Source excerpt |
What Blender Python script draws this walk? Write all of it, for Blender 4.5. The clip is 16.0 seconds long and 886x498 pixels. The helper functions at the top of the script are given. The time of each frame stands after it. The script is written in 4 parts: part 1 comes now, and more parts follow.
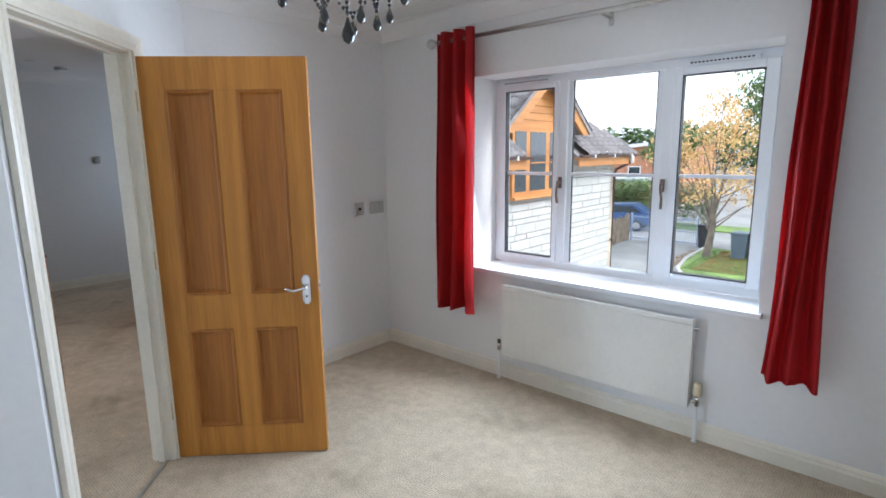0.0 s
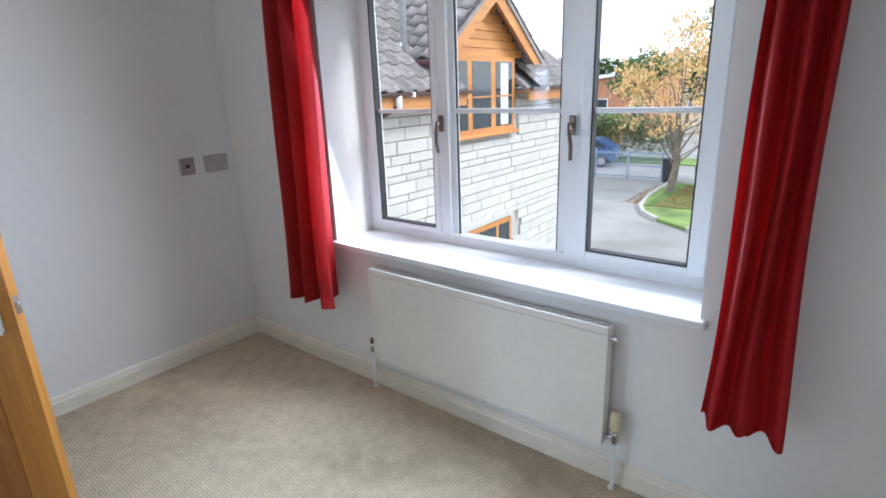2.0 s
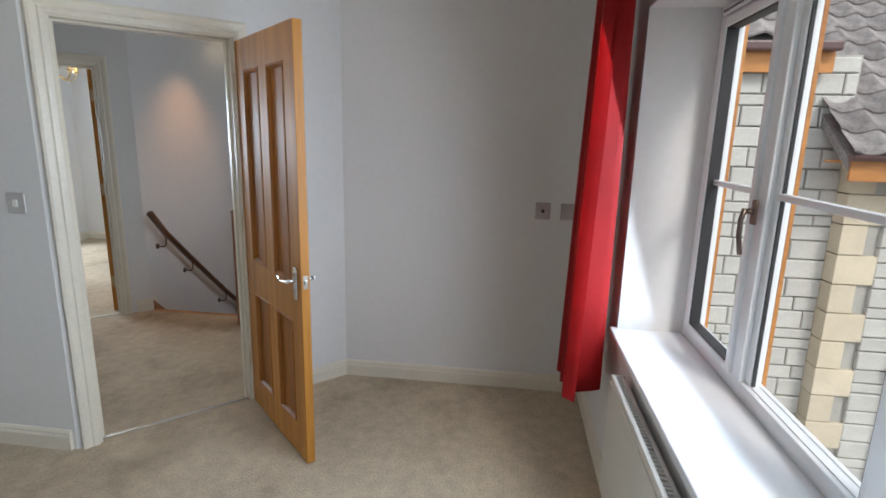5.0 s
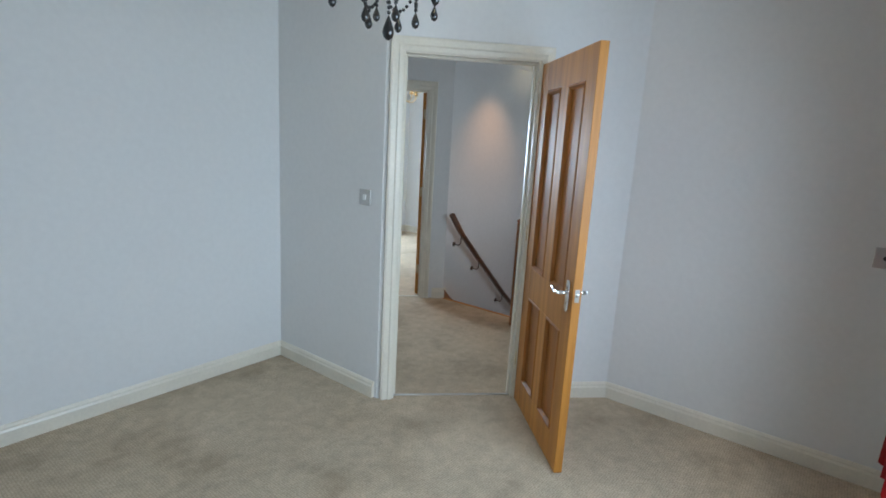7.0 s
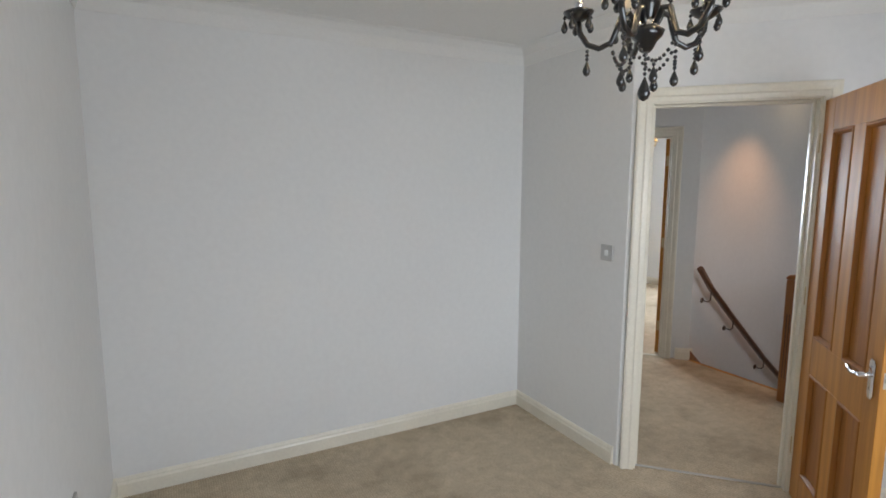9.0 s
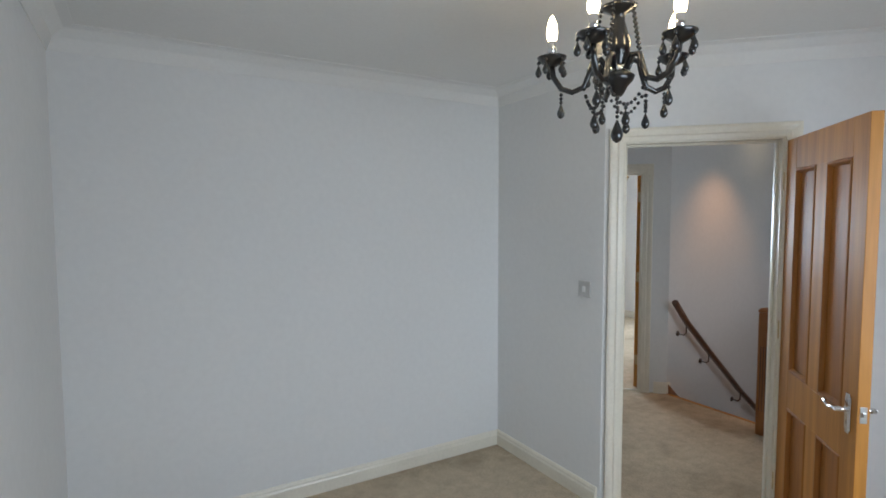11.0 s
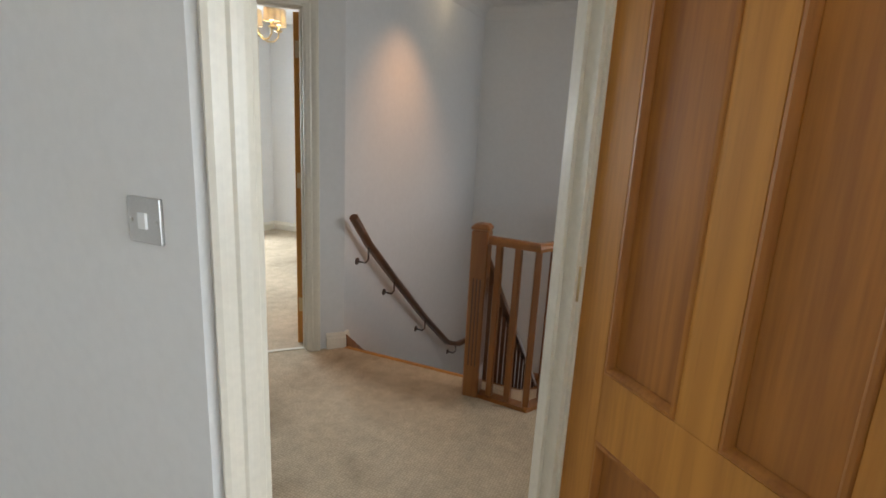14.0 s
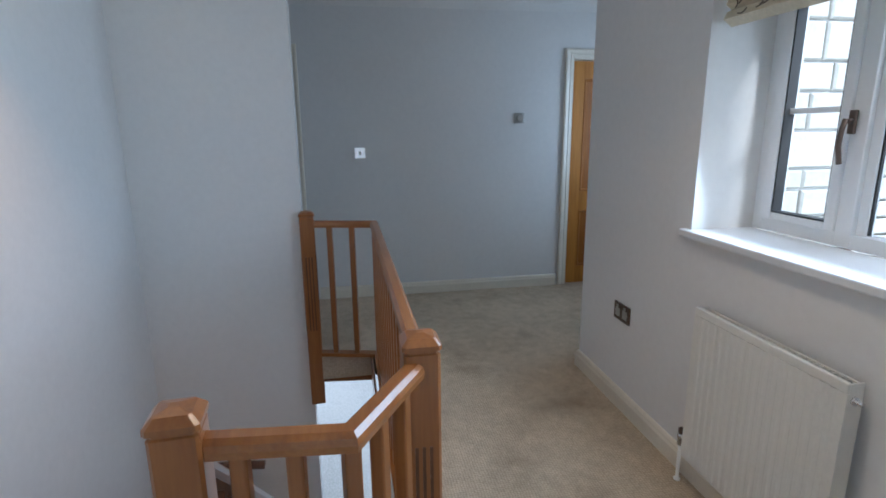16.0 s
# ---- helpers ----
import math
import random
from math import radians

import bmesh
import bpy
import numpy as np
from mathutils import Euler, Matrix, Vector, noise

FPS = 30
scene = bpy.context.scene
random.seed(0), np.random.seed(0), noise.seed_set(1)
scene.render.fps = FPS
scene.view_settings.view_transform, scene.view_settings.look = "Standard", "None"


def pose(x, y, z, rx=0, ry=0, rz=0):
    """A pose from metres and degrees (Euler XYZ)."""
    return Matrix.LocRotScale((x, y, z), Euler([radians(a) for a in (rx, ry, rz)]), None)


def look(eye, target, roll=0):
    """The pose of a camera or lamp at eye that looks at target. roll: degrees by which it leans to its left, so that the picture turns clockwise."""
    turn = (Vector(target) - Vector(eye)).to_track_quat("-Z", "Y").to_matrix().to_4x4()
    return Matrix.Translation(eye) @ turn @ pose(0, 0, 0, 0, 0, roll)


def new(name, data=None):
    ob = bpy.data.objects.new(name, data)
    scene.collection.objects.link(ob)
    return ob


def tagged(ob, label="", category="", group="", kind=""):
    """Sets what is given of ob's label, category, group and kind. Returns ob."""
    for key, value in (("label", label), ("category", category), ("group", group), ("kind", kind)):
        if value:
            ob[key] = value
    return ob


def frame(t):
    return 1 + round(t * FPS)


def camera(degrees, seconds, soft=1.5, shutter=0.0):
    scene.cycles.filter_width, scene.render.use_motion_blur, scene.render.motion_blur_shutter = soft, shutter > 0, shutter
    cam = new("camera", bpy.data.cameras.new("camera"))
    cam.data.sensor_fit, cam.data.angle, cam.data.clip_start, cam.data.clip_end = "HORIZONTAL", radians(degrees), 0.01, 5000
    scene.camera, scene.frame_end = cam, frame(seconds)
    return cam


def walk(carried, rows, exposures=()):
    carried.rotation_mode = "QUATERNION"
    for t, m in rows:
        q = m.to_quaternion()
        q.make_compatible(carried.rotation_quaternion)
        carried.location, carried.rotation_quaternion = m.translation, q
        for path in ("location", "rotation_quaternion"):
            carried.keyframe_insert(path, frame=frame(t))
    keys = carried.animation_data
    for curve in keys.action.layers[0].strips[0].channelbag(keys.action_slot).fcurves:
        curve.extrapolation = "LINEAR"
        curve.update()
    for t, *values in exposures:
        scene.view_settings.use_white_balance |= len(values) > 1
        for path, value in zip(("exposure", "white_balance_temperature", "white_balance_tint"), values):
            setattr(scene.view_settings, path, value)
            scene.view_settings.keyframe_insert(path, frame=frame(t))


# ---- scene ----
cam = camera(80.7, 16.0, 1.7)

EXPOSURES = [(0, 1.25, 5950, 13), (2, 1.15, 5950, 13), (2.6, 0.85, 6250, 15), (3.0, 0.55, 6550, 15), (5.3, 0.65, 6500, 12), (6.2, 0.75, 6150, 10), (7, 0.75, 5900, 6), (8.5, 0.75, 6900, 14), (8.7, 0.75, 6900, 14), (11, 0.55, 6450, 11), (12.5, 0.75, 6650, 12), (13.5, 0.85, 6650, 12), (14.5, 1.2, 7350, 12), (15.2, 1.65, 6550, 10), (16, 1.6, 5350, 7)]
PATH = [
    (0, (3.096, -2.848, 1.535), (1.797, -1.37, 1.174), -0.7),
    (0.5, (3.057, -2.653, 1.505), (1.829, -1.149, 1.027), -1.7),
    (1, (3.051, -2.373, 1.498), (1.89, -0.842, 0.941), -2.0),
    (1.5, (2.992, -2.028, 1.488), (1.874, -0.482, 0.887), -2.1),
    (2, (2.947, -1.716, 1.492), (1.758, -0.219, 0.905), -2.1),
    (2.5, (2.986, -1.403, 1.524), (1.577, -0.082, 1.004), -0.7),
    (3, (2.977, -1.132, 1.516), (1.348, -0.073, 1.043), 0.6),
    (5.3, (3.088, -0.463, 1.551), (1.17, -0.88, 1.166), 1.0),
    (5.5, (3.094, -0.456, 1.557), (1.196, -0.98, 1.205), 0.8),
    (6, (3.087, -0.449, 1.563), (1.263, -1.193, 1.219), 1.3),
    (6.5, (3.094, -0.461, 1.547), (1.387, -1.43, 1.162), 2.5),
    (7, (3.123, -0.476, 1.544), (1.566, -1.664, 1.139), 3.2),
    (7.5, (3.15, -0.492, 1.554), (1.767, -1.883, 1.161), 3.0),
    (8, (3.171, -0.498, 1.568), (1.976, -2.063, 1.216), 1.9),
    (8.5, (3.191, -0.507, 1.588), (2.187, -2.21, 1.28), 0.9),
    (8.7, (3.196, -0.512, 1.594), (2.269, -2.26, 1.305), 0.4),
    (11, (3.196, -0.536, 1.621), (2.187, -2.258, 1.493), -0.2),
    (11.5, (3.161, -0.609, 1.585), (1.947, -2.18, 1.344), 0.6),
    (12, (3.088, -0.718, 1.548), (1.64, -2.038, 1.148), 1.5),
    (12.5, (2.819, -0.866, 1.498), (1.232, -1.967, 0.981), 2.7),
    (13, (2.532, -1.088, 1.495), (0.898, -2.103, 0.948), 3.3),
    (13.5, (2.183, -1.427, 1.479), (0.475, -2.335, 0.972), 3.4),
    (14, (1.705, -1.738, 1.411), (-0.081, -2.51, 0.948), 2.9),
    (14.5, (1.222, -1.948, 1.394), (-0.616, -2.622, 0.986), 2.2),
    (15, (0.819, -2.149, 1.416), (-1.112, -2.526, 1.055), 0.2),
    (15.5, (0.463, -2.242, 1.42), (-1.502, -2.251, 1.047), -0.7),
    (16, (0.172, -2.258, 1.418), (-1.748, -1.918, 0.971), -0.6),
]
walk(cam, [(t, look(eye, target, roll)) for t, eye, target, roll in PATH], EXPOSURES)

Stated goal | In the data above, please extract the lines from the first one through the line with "turn = (Vector(target)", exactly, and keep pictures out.

Reply to the task |
What Blender Python script draws this walk? Write all of it, for Blender 4.5. The clip is 16.0 seconds long and 886x498 pixels. The helper functions at the top of the script are given. The time of each frame stands after it. The script is written in 4 parts: part 1 comes now, and more parts follow.
0.0 s
2.0 s
5.0 s
7.0 s
9.0 s
11.0 s
14.0 s
16.0 s
# ---- helpers ----
import math
import random
from math import radians

import bmesh
import bpy
import numpy as np
from mathutils import Euler, Matrix, Vector, noise

FPS = 30
scene = bpy.context.scene
random.seed(0), np.random.seed(0), noise.seed_set(1)
scene.render.fps = FPS
scene.view_settings.view_transform, scene.view_settings.look = "Standard", "None"


def pose(x, y, z, rx=0, ry=0, rz=0):
    """A pose from metres and degrees (Euler XYZ)."""
    return Matrix.LocRotScale((x, y, z), Euler([radians(a) for a in (rx, ry, rz)]), None)


def look(eye, target, roll=0):
    """The pose of a camera or lamp at eye that looks at target. roll: degrees by which it leans to its left, so that the picture turns clockwise."""
    turn = (Vector(target) - Vector(eye)).to_track_quat("-Z", "Y").to_matrix().to_4x4()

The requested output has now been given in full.